AIG Again
It was announced yesterday that an additional $30 billion in government aid would be made available to AIG after they posted a $61.7 billion loss, the largest quarterly loss in history. They are not being handed the money yet but the Fed put it on the table so that the ratings agencies- who were on the verge of downgrading AIG’s rating, making what they do have useless- would back off.
This is the fourth trip to the lending trough for the company that the government already owns nearly 80%. But the government didn’t have much of a choice on this one. It isn’t that AIG is too big to fail but that it is too intertwined to fail. I’m going to get into that more below but if you want to check out what the government has put into AIG (much) and what it is getting in return (little), Baseline Scenario is dissecting the situation.

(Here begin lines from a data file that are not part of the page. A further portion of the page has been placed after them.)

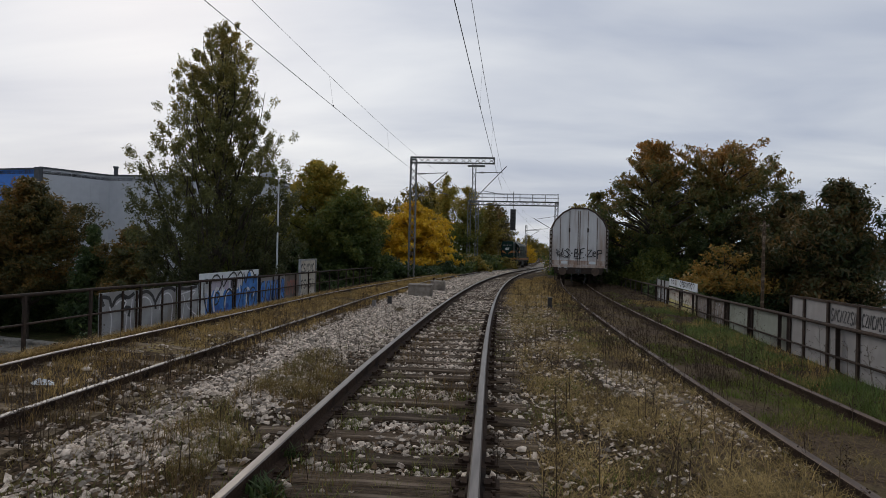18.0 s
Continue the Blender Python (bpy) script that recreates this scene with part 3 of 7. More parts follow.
    b = Build()
    cols = np.linspace(0.09, 0.975, 46)
    lowz = [0.05 + 0.035 * math.sin(61 * c) + 0.02 * math.sin(23 * c) for c in cols]
    topz = [0.56 + 0.07 * math.sin(33 * c) + 0.05 * math.sin(71 * c) + 0.30 * smooth(0.64, 0.72, c) for c in cols]
    b.add([(c * w, -0.004, z * h) for c, z in zip(cols, lowz)] + [(c * w, -0.004, min(0.97, z) * h) for c, z in zip(cols, topz)], [(i, i + 1, 47 + i, 46 + i) for i in range(45)])
    tagged(b.part("graffiti", PAINT_BLUE, p, "blue sprayed fill"), kind="stuff")
    strokes("graffiti", p, curved(wht), 0.075, PAINT_WHITE, -0.007, "white sprayed highlights")
    strokes("graffiti", p, curved(blk), 0.055, PAINT_BLACK, -0.010, "black sprayed outlines")
    for x in (0.10, 0.93):
        Build().box((x * w, -0.008, h * 0.83), (0.12, 0.01, 0.14)).part("bolt_plate", PAINT_BLACK, p)
    bars(p, w, h * 0.86, (0.02, 2.0, w - 0.02))
    # blue scrawl, rusty sheet, striped box board
    p, w, h = sheet(f, -1, 19.56, 22.0, -0.62, 0.36, PANEL_WARM, "dull mauve-grey sheet panel with blue scrawl")
    loops = [(0.13, 0.50, 0.09), (0.33, 0.50, 0.085), (0.52, 0.52, 0.085), (0.71, 0.50, 0.085), (0.90, 0.54, 0.07)]
    strokes("graffiti", p, [[(cx * w, h * 0.16), (cx * w + 0.03, h * 0.5), (cx * w, h * 0.88)] for cx, _, _ in loops], 0.36, PAINT_BLUE, -0.004, "blue sprayed letters")
    strokes("graffiti", p, [arc(cx * w, cz * h, r * w, h * 0.38, 70 + 40 * i, 385 + 40 * i, 14) for i, (cx, cz, r) in enumerate(loops)] + [[(cx * w - 0.02, h * 0.35), (cx * w + 0.03, h * 0.66)] for cx, _, _ in loops], 0.05, PAINT_BLACK, -0.007, "black sprayed outlines")
    bars(p, w, h, (0.02, w / 2))
    p, w, h = sheet(f, -1, 22.05, 23.6, -0.62, 0.33, PANEL_BROWN, "rust-brown sheet panel with faded red paint")
    strokes("graffiti", p, [[(a + 0.1, c + 0.2) for a, c in r] for r in scrawl(rng, w - 0.3, h * 0.6, 4)], 0.12, PAINT_RED, -0.004)
    p, w, h = sheet(f, -1, 23.7, 25.75, -0.62, 0.86, PANEL_CREAM, "pale board with rows of dark marks")
    strokes("graffiti", p, [[(a + 0.12, c + h * 0.66) for a, c in r] for r in scrawl(rng, w - 0.3, h * 0.26, 6)], 0.075, PAINT_BLACK, -0.004)
    strokes("graffiti", p, [[(a + 0.12, c + h * 0.22) for a, c in r] for r in scrawl(rng, w - 0.3, h * 0.26, 5)], 0.06, PAINT_BLACK, -0.004)
    b = Build()
    b.box((w / 2, 0, h + 0.03), (w + 0.06, 0.1, 0.06)); b.box((0, 0, h / 2), (0.06, 0.1, h)); b.box((w, 0, h / 2), (0.06, 0.1, h))
    b.part("board_frame", GALV, p)

    # ---- the railing beside the siding ----
    posts = [-3.4, -1.6, 0.2, 2.0, 3.8, 5.6, 7.0, 8.6, 10.4, 12.7, 14.45, 16.2, 17.8, 19.5, 21.3, 23.3, 25.6, 27.4, 29.2, 31.0, 32.8, 34.6, 36.4, 38.2]
    f = make_fence("bridge_railing", rail_fence_r, fence_z_r, posts, "rusty brown steel railing backed with mixed sheet panels", 4)
    p, w, h = sheet(f, 1, 7.05, 8.92, -0.50, 0.95, PANEL_WHITE, "large pale blue-white sheet board in a dark frame")
    b = Build()
    b.box((w / 2, -0.01, h), (w + 0.04, 0.05, 0.04)); b.box((0, -0.01, h / 2), (0.04, 0.05, h)); b.box((w, -0.01, h / 2), (0.04, 0.05, h)); b.box((w / 2, -0.01, 0.5), (w, 0.04, 0.035)); b.box((w / 2, -0.01, 0.94), (w, 0.04, 0.02))
    b.part("board_frame", FENCE, p)
    ys = [9.05, 9.9, 10.85, 11.75, 12.35]
    for i in range(4):
        p, w, h = sheet(f, 1, ys[i], ys[i + 1] - 0.03, -0.55, 0.80 - 0.012 * i, PANEL_WARM, "warm grey sheet panel framed with rusty bars")
        b = Build()
        b.box((w / 2, -0.012, h), (w + 0.03, 0.04, 0.035)); b.box((0, -0.012, h / 2), (0.035, 0.04, h)); b.box((w, -0.012, h / 2), (0.035, 0.04, h))
        b.part("board_frame", FENCE, p)
        if i < 2:
            strokes("graffiti", p, [[(a + 0.05, c + h * 0.76) for a, c in r] for r in scrawl(rng, w - 0.1, h * 0.17, 8)], 0.026, PAINT_BLACK, -0.004, "black sprayed tags")
    ys = [12.42, 14.4, 16.12]
    for i in range(2):
        p, w, h = sheet(f, 1, ys[i], ys[i + 1] - 0.04, -0.55, 0.36 - 0.02 * i, PANEL_GREEN, "grey-green sheet panel framed with rusty bars")
        bars(p, w, h, (0.0, w), zs=(h,))
    ys = [16.2, 17.75, 19.25]
    for i in range(2):
        p, w, h = sheet(f, 1, ys[i], ys[i + 1] - 0.04, -0.6, 0.33 - 0.03 * i, PANEL_BROWN, "brown sheet panel with faint chalk-white scrawl")
        strokes("graffiti", p, [[(a + 0.15, c + 0.2) for a, c in r] for r in scrawl(rng, w - 0.3, h * 0.7, 3)], 0.03, PAINT_GREY, -0.004)
        bars(p, w, h, (0.0, w), zs=(h,))
    ys = [19.28, 21.2, 23.4]
    for i in range(2):
        p, w, h = sheet(f, 1, ys[i], ys[i + 1] - 0.05, -0.62, -0.15, PANEL_YELLOW, "faded yellow sheet panel")
        p, w, h = sheet(f, 1, ys[i], ys[i + 1] - 0.05, -0.14, 0.30 - 0.03 * i, PANEL_CREAM, "cream sheet panel with faded brown letters")
        strokes("graffiti", p, [[(a + 0.15, c + 0.1) for a, c in r] for r in scrawl(rng, w - 0.3, h * 0.6, 5)], 0.03, PAINT_RED, -0.004)
        bars(p, w, h, (0.0, w))
    p, w, h = sheet(f, 1, 19.28, 23.35, 0.33, 0.60, PANEL_WHITE, "white signboard strip with black sprayed letters")
    strokes("graffiti", p, [[(a + w * 0.42, c + 0.06) for a, c in r] for r in scrawl(rng, w * 0.5, h * 0.7, 8)], 0.05, PAINT_BLACK, -0.004)
    strokes("graffiti", p, [[(a + w * 0.06, c + 0.08) for a, c in r] for r in scrawl(rng, w * 0.25, h * 0.55, 3)], 0.04, PAINT_BLACK, -0.004)
    for y0, y1 in ((23.45, 24.1), (24.15, 24.8), (24.85, 25.7)):
        p, w, h = sheet(f, 1, y0, y1, -0.68, 0.47 - 0.012 * (y0 - 23), PANEL_GREY, "narrow whitish sheet panel")
        bars(p, w, h, (0.0,))


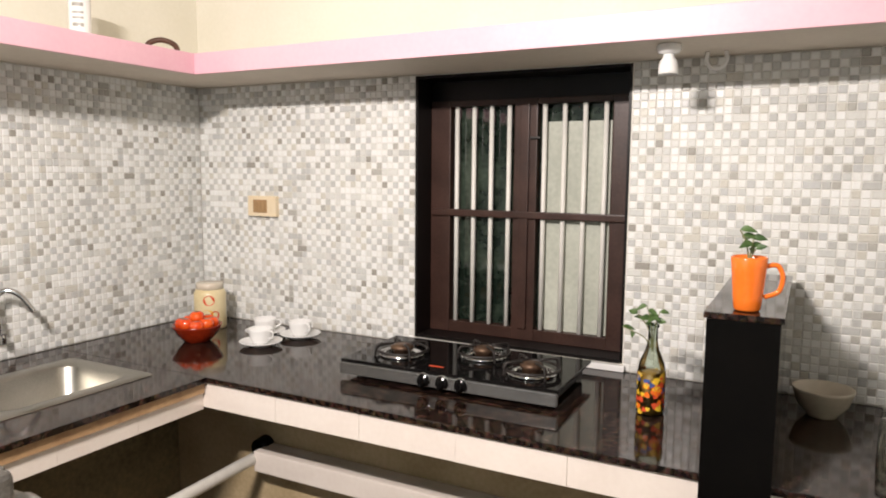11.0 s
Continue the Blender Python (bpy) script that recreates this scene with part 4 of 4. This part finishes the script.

The insurance portions of AIG are fine (actually, they’re turning a profit). But AIG got up to some seriously shady (and well known at the time) behavior regarding mortgages that led to this point.
Before the housing bust, AIG was rated AAA- the highest rating, which is supposed to signal low risk and allows the institution stamped with it some liberties. AIG gamed the system by spreading the “wealth” to mortgage-backed securities by insuring them with policies called credit-default swaps (CDS). The CDS meant that AIG would absorb any losses that might hit that security. Any security insured by AIG would get its AAA rating. Wall Street loved this because AIG was absorbing the risk and giving the package a higher rating for resell. AIG benefitted through fees and what they considered a low risk deal, since- like many others- they thought the housing bubble would keep inflating. Because they considered their risk so small, they didn’t keep enough funds on hand to pay off the policies were something to happen. And something happened.
The Fed had to bailout AIG because these CDS policies are holding the European financial system upright. AIG used their rating “game” to help banks make their balance sheets look better than they were by selling the banks CDS. The AAA rating meant the bank could keep less capital on hand and the banks took advantage of this by having far less than they actually needed based on their authentic balance sheet. As of September of last year, AIG “had written coverage for over US$ 300 billion of credit insurance for European banks.”